[Exercise details] Reproduce the listing below without changes, except that pictures are left out.

[Dataset extract]

=-=-=-=-=

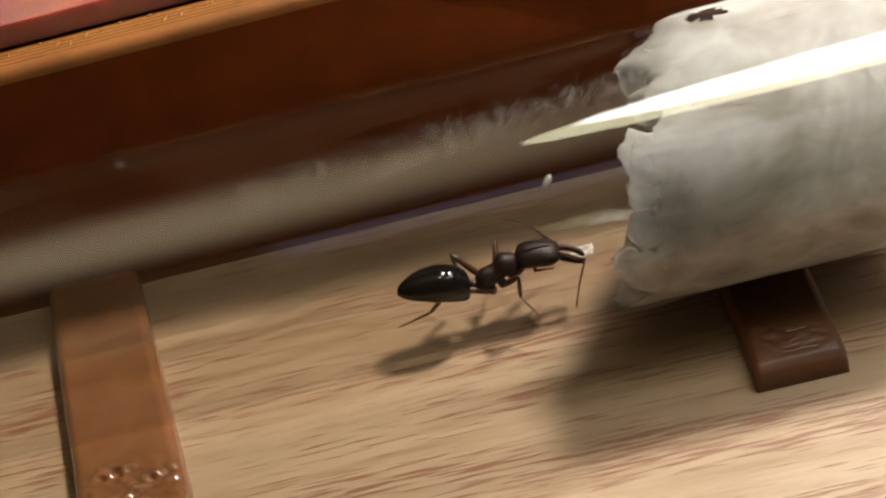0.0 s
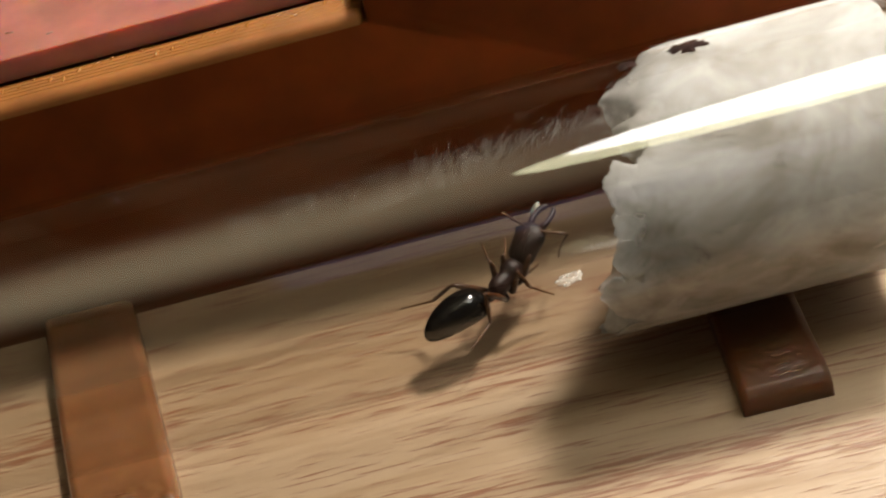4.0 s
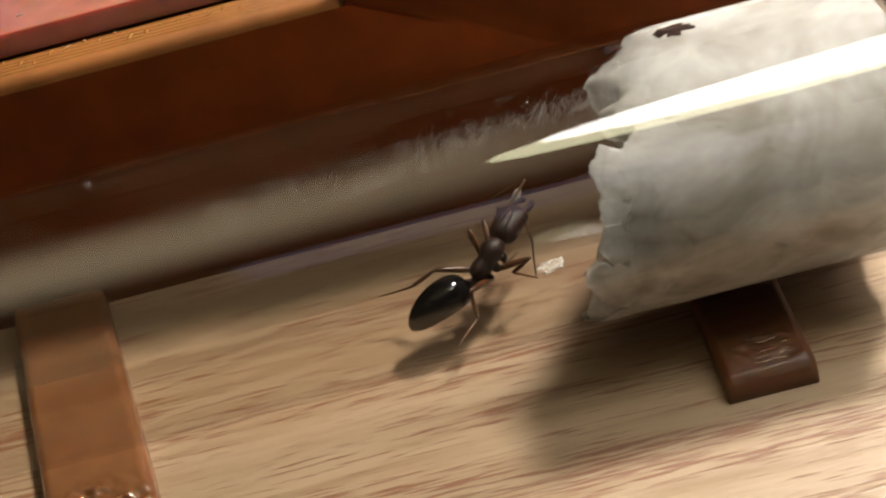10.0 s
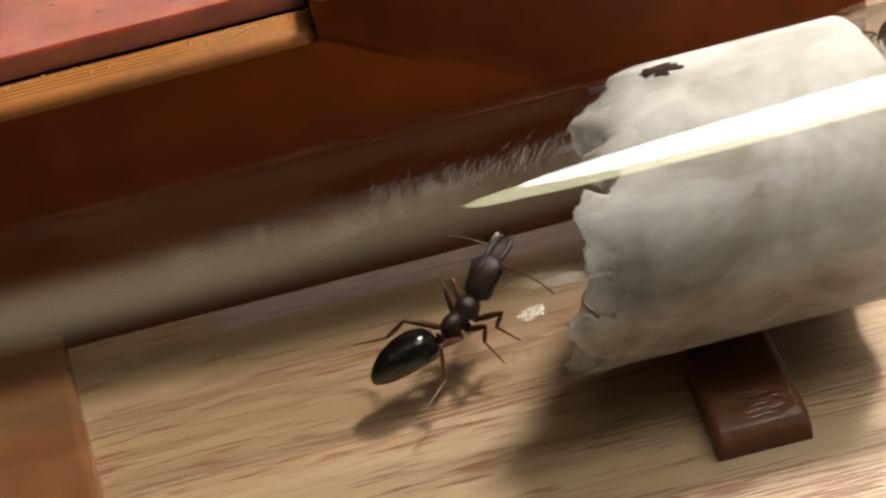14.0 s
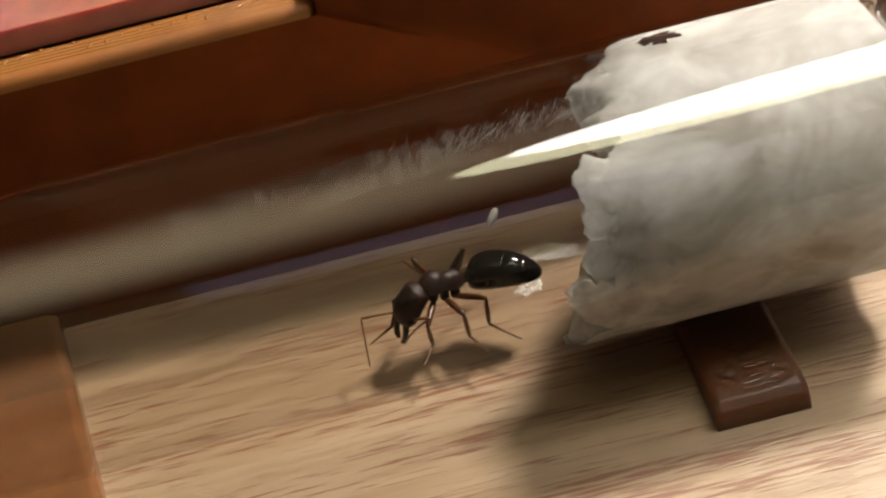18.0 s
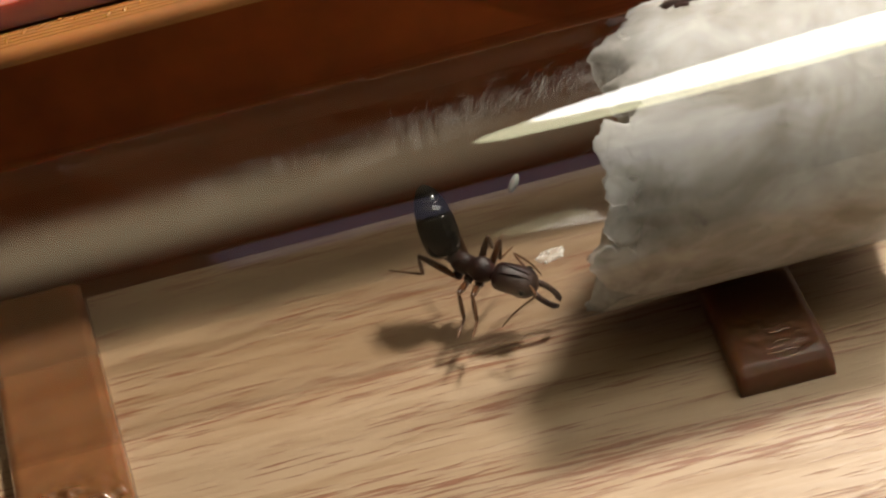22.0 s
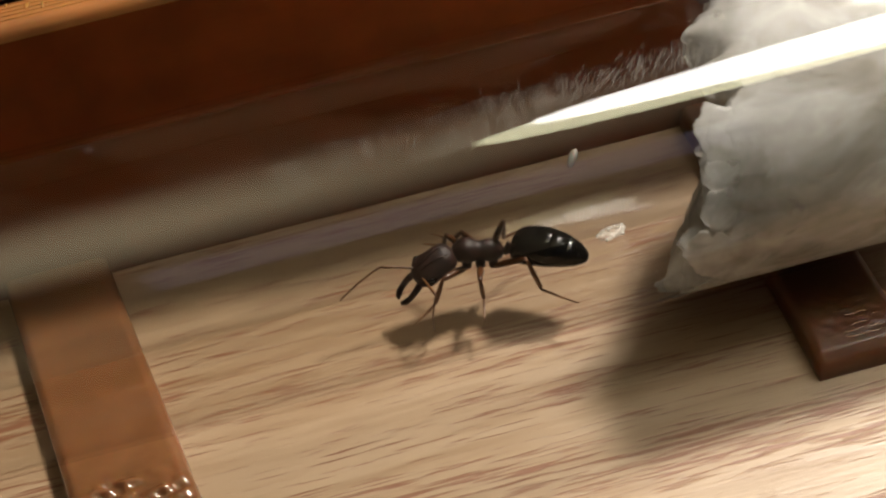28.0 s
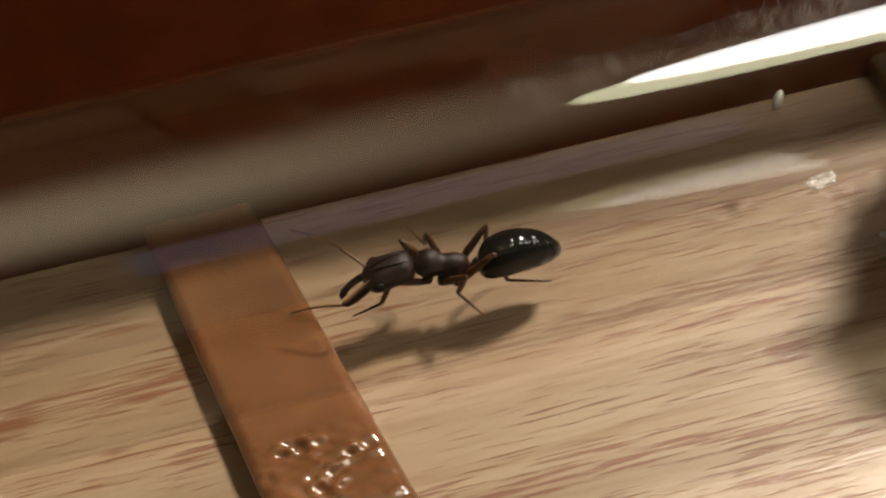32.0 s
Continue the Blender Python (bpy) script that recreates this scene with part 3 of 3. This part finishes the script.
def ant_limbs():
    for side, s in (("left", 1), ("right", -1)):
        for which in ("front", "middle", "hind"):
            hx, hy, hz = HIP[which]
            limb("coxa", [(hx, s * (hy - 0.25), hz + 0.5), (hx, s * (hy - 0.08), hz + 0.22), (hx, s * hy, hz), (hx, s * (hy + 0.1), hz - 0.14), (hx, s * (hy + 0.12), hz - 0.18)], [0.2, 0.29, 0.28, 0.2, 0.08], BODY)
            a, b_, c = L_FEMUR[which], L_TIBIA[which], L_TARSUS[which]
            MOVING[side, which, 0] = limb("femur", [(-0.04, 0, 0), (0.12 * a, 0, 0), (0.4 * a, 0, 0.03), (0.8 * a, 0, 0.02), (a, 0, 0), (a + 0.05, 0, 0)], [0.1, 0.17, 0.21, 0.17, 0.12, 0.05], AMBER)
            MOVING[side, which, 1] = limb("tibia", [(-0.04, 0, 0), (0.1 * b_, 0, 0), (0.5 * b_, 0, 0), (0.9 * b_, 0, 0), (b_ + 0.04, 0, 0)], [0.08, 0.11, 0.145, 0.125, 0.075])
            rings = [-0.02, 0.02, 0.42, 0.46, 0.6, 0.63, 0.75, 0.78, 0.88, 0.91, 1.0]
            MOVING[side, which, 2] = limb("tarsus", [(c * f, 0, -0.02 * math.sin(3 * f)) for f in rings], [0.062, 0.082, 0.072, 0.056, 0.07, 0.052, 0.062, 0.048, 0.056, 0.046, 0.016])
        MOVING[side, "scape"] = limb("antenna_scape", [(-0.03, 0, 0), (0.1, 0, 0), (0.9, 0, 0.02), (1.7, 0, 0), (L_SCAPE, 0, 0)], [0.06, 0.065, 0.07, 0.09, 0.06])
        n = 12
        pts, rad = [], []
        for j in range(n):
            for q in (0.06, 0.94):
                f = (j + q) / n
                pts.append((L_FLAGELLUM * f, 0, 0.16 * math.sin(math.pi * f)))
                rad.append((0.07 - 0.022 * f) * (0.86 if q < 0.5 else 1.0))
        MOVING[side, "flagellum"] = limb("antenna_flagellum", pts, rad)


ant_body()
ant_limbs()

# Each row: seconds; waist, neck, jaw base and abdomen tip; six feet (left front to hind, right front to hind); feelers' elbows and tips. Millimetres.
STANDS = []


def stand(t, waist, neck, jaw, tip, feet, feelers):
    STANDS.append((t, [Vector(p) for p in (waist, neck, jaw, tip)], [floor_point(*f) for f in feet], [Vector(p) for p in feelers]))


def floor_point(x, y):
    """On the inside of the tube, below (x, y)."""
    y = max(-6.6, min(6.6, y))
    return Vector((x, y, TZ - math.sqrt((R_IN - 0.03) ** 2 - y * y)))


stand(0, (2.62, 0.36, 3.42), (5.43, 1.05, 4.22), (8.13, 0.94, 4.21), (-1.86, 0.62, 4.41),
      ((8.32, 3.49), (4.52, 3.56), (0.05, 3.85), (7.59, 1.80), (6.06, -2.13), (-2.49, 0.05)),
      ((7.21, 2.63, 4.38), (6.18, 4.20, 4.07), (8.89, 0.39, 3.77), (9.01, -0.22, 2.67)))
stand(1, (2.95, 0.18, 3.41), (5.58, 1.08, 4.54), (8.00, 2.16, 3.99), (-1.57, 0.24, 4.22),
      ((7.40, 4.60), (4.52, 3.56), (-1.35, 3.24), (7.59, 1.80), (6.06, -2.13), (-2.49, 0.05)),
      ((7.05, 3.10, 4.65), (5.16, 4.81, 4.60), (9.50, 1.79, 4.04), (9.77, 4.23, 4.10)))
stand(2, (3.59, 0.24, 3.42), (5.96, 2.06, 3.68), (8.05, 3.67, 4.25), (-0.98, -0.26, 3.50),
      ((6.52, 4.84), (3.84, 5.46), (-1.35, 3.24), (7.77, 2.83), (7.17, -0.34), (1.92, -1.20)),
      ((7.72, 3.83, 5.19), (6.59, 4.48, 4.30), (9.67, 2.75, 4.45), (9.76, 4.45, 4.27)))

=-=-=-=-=

[Result]
0.0 s
4.0 s
10.0 s
14.0 s
18.0 s
22.0 s
28.0 s
32.0 s
Continue the Blender Python (bpy) script that recreates this scene with part 3 of 3. This part finishes the script.
def ant_limbs():
    for side, s in (("left", 1), ("right", -1)):
        for which in ("front", "middle", "hind"):
            hx, hy, hz = HIP[which]
            limb("coxa", [(hx, s * (hy - 0.25), hz + 0.5), (hx, s * (hy - 0.08), hz + 0.22), (hx, s * hy, hz), (hx, s * (hy + 0.1), hz - 0.14), (hx, s * (hy + 0.12), hz - 0.18)], [0.2, 0.29, 0.28, 0.2, 0.08], BODY)
            a, b_, c = L_FEMUR[which], L_TIBIA[which], L_TARSUS[which]
            MOVING[side, which, 0] = limb("femur", [(-0.04, 0, 0), (0.12 * a, 0, 0), (0.4 * a, 0, 0.03), (0.8 * a, 0, 0.02), (a, 0, 0), (a + 0.05, 0, 0)], [0.1, 0.17, 0.21, 0.17, 0.12, 0.05], AMBER)
            MOVING[side, which, 1] = limb("tibia", [(-0.04, 0, 0), (0.1 * b_, 0, 0), (0.5 * b_, 0, 0), (0.9 * b_, 0, 0), (b_ + 0.04, 0, 0)], [0.08, 0.11, 0.145, 0.125, 0.075])
            rings = [-0.02, 0.02, 0.42, 0.46, 0.6, 0.63, 0.75, 0.78, 0.88, 0.91, 1.0]
            MOVING[side, which, 2] = limb("tarsus", [(c * f, 0, -0.02 * math.sin(3 * f)) for f in rings], [0.062, 0.082, 0.072, 0.056, 0.07, 0.052, 0.062, 0.048, 0.056, 0.046, 0.016])
        MOVING[side, "scape"] = limb("antenna_scape", [(-0.03, 0, 0), (0.1, 0, 0), (0.9, 0, 0.02), (1.7, 0, 0), (L_SCAPE, 0, 0)], [0.06, 0.065, 0.07, 0.09, 0.06])
        n = 12
        pts, rad = [], []
        for j in range(n):
            for q in (0.06, 0.94):
                f = (j + q) / n
                pts.append((L_FLAGELLUM * f, 0, 0.16 * math.sin(math.pi * f)))
                rad.append((0.07 - 0.022 * f) * (0.86 if q < 0.5 else 1.0))
        MOVING[side, "flagellum"] = limb("antenna_flagellum", pts, rad)


ant_body()
ant_limbs()

# Each row: seconds; waist, neck, jaw base and abdomen tip; six feet (left front to hind, right front to hind); feelers' elbows and tips. Millimetres.
STANDS = []


def stand(t, waist, neck, jaw, tip, feet, feelers):
    STANDS.append((t, [Vector(p) for p in (waist, neck, jaw, tip)], [floor_point(*f) for f in feet], [Vector(p) for p in feelers]))


def floor_point(x, y):
    """On the inside of the tube, below (x, y)."""
    y = max(-6.6, min(6.6, y))
    return Vector((x, y, TZ - math.sqrt((R_IN - 0.03) ** 2 - y * y)))


stand(0, (2.62, 0.36, 3.42), (5.43, 1.05, 4.22), (8.13, 0.94, 4.21), (-1.86, 0.62, 4.41),
      ((8.32, 3.49), (4.52, 3.56), (0.05, 3.85), (7.59, 1.80), (6.06, -2.13), (-2.49, 0.05)),
      ((7.21, 2.63, 4.38), (6.18, 4.20, 4.07), (8.89, 0.39, 3.77), (9.01, -0.22, 2.67)))
stand(1, (2.95, 0.18, 3.41), (5.58, 1.08, 4.54), (8.00, 2.16, 3.99), (-1.57, 0.24, 4.22),
      ((7.40, 4.60), (4.52, 3.56), (-1.35, 3.24), (7.59, 1.80), (6.06, -2.13), (-2.49, 0.05)),
      ((7.05, 3.10, 4.65), (5.16, 4.81, 4.60), (9.50, 1.79, 4.04), (9.77, 4.23, 4.10)))
stand(2, (3.59, 0.24, 3.42), (5.96, 2.06, 3.68), (8.05, 3.67, 4.25), (-0.98, -0.26, 3.50),
      ((6.52, 4.84), (3.84, 5.46), (-1.35, 3.24), (7.77, 2.83), (7.17, -0.34), (1.92, -1.20)),
      ((7.72, 3.83, 5.19), (6.59, 4.48, 4.30), (9.67, 2.75, 4.45), (9.76, 4.45, 4.27)))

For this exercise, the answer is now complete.